**Given exercise**:
Look through the entries below and report how many lines hold the string "Blender". Only the number is wanted.

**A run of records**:

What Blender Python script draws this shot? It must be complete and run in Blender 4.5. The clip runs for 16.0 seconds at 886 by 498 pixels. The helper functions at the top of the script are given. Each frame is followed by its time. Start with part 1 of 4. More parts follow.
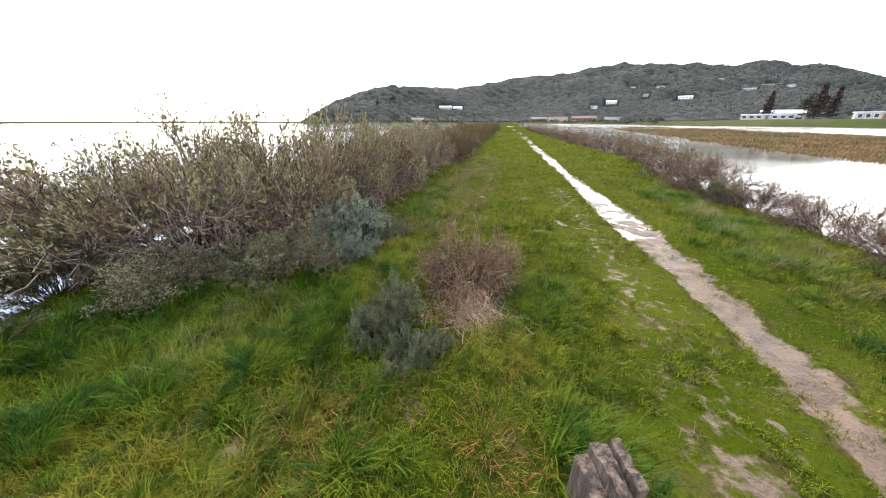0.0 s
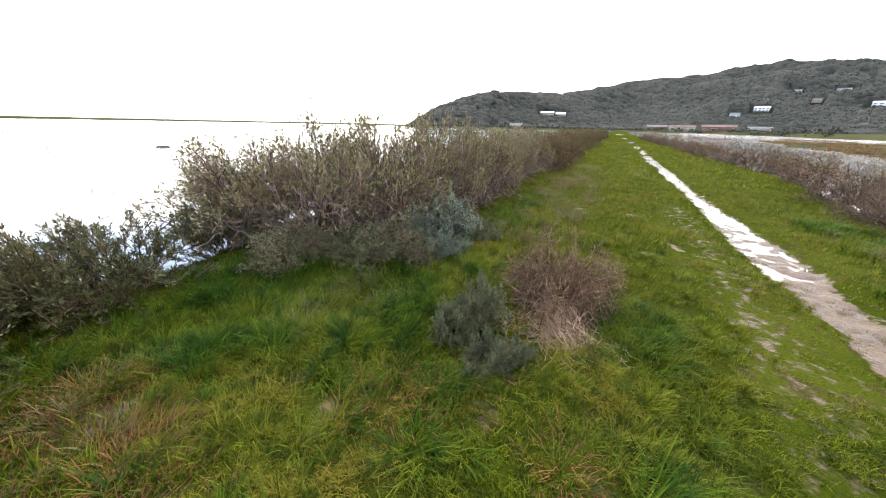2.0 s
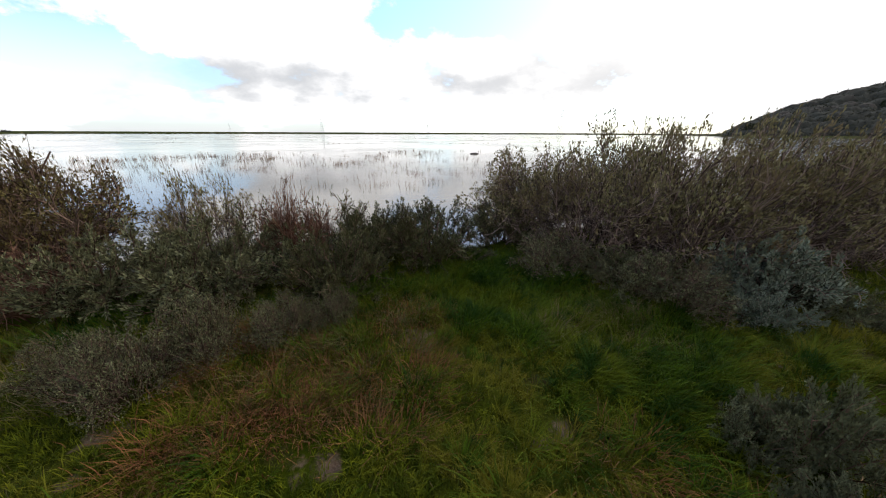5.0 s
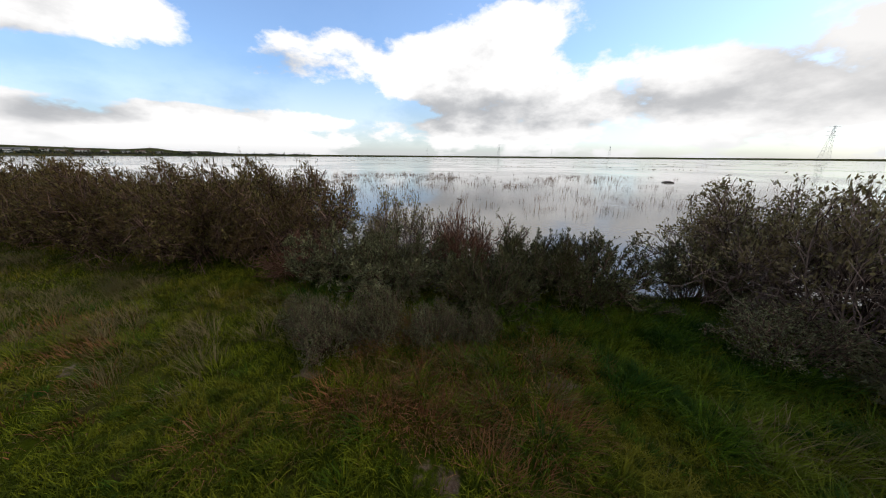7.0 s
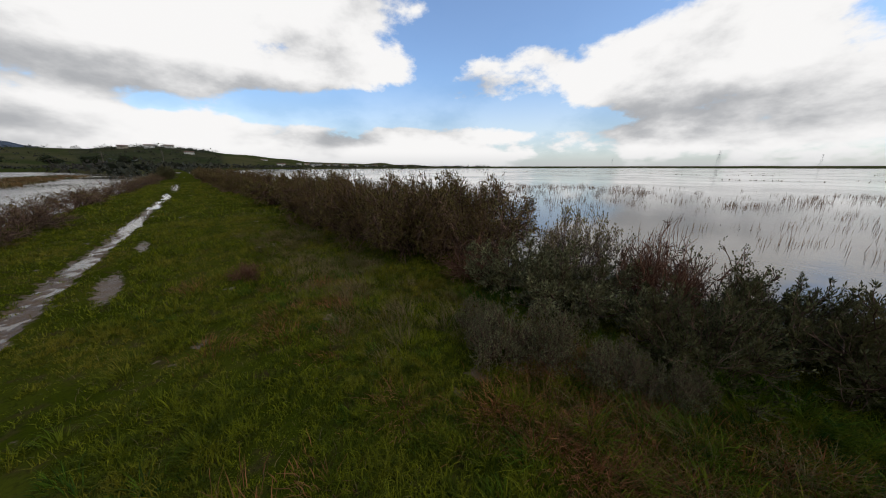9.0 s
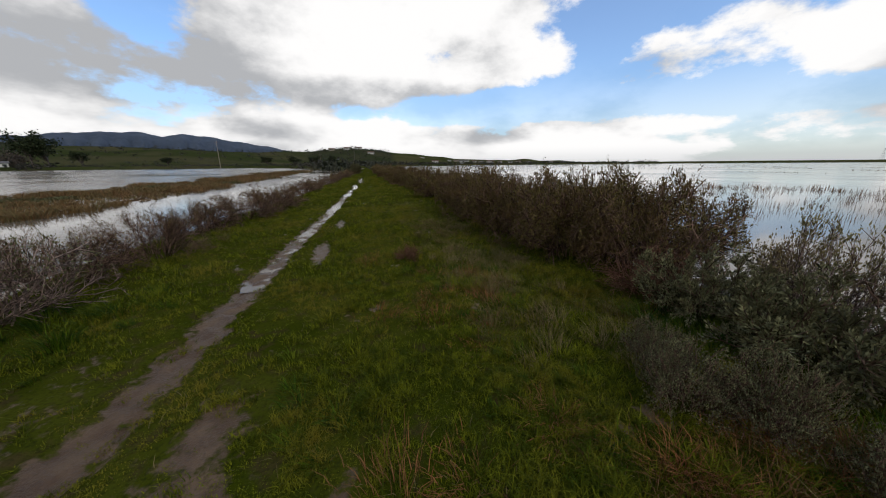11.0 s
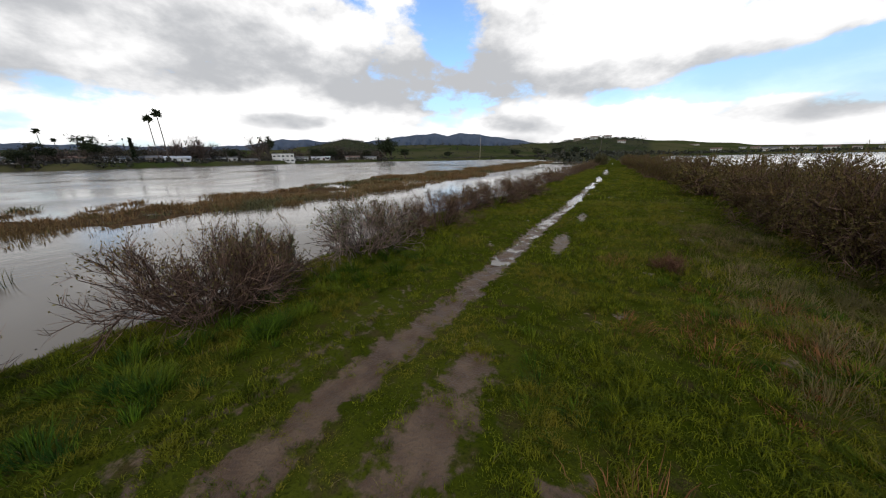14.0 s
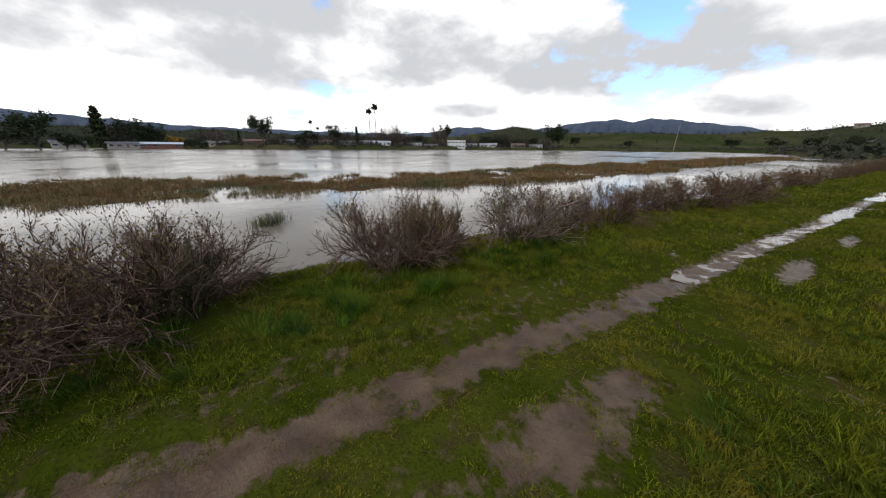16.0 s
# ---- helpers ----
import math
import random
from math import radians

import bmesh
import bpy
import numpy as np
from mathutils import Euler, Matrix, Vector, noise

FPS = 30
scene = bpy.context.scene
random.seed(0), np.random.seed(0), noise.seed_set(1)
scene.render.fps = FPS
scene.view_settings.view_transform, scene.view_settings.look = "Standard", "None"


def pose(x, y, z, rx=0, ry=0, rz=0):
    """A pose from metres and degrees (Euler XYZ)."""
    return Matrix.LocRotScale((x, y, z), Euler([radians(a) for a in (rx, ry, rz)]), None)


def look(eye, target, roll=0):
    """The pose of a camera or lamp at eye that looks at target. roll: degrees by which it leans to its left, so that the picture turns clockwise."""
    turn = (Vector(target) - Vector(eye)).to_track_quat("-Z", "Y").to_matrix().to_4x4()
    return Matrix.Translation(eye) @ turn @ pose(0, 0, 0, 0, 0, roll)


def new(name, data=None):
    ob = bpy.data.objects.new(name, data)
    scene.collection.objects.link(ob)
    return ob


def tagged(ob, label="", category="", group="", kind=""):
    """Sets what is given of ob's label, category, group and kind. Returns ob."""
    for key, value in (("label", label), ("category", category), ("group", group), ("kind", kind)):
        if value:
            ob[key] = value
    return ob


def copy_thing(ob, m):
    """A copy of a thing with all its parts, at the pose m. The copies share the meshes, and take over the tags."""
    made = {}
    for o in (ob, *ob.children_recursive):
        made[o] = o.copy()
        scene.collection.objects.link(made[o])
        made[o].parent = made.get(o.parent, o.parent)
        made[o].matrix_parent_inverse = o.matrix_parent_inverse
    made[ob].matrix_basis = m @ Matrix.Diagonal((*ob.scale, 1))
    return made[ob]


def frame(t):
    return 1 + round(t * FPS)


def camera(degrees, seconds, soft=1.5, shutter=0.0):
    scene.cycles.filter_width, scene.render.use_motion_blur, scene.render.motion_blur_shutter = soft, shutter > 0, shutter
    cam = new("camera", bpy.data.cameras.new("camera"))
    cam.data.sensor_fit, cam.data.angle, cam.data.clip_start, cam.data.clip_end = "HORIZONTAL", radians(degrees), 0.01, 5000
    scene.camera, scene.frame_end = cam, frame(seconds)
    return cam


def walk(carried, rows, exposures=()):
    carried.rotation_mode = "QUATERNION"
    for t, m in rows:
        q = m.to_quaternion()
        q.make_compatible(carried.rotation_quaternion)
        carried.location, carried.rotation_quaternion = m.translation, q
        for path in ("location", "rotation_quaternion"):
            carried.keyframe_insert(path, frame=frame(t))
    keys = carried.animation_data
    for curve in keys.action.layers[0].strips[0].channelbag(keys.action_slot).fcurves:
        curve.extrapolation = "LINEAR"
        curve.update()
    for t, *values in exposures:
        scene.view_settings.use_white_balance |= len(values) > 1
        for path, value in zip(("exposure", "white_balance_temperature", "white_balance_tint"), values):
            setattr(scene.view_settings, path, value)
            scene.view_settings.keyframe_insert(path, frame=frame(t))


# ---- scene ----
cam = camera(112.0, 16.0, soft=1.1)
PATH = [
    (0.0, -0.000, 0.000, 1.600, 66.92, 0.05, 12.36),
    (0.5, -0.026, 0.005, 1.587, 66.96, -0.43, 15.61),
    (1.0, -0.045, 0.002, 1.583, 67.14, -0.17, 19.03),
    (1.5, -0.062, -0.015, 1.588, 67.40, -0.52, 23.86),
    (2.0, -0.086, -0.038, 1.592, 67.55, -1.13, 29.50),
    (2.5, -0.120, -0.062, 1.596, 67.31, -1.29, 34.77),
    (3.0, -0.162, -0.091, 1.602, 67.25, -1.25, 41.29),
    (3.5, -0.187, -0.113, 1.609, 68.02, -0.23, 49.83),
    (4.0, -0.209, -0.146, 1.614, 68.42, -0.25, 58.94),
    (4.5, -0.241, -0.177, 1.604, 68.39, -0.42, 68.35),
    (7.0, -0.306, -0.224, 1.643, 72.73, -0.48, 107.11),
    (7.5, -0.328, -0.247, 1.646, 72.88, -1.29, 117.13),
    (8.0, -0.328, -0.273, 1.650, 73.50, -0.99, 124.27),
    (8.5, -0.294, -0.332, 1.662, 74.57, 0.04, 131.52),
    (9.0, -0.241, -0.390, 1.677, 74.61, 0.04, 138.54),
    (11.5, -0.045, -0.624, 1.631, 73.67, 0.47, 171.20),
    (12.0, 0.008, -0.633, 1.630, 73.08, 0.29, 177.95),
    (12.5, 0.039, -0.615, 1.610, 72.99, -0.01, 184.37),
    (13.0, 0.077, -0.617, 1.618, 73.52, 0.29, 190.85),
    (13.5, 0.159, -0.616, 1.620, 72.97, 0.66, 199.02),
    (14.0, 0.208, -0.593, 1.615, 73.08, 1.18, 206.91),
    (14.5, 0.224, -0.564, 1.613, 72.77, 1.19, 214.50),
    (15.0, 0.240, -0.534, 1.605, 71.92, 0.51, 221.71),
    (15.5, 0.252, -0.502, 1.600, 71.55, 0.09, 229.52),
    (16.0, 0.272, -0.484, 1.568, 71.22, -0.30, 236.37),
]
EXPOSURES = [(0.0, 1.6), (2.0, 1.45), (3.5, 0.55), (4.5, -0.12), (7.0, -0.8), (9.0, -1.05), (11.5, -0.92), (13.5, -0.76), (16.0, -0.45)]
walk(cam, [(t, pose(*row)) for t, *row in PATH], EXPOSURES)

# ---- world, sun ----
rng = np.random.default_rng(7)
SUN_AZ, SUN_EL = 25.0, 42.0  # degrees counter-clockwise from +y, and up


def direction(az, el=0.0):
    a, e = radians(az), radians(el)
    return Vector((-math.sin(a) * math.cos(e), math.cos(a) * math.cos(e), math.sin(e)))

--

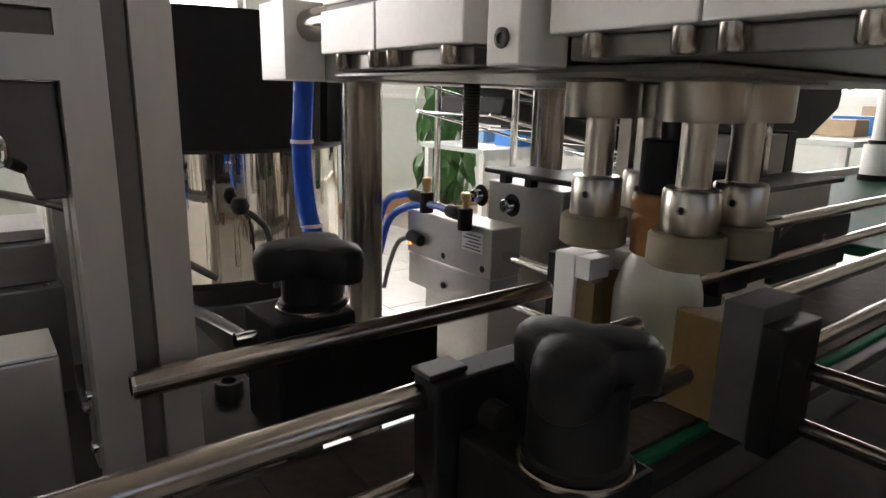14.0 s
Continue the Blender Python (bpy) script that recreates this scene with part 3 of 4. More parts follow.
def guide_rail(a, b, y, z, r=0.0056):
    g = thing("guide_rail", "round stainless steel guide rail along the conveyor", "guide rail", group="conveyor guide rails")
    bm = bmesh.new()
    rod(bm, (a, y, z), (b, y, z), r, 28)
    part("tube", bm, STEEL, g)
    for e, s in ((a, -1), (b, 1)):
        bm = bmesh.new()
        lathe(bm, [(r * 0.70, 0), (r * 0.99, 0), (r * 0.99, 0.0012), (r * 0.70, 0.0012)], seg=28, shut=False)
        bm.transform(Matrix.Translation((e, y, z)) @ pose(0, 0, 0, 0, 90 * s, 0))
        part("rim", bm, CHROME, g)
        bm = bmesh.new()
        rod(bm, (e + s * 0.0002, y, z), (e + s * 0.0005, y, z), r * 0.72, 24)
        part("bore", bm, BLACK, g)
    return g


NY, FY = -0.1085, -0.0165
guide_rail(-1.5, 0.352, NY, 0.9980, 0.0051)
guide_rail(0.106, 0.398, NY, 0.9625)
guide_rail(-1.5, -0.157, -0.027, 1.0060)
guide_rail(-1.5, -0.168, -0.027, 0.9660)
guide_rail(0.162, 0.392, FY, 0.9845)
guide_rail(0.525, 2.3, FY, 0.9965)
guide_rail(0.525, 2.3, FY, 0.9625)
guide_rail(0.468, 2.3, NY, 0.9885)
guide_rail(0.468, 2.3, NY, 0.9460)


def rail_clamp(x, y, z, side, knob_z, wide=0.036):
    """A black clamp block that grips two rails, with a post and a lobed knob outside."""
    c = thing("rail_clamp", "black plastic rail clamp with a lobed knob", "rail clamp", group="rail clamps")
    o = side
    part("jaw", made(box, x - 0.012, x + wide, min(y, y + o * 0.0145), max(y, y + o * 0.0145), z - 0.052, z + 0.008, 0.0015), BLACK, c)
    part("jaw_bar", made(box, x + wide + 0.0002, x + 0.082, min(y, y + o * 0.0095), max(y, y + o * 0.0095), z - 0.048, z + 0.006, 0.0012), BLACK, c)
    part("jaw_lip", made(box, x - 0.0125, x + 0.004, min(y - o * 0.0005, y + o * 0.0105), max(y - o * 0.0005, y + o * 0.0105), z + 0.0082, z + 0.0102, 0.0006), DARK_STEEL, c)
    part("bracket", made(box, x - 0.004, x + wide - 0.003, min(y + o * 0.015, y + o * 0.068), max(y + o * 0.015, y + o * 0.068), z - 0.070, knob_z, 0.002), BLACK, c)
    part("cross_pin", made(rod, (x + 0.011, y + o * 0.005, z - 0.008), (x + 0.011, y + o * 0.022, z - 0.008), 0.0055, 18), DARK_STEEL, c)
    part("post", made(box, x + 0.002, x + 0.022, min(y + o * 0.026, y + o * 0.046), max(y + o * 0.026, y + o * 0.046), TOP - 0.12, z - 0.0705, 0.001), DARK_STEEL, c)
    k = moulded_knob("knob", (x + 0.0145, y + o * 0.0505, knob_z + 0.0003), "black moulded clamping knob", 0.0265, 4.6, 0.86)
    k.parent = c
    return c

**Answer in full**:
2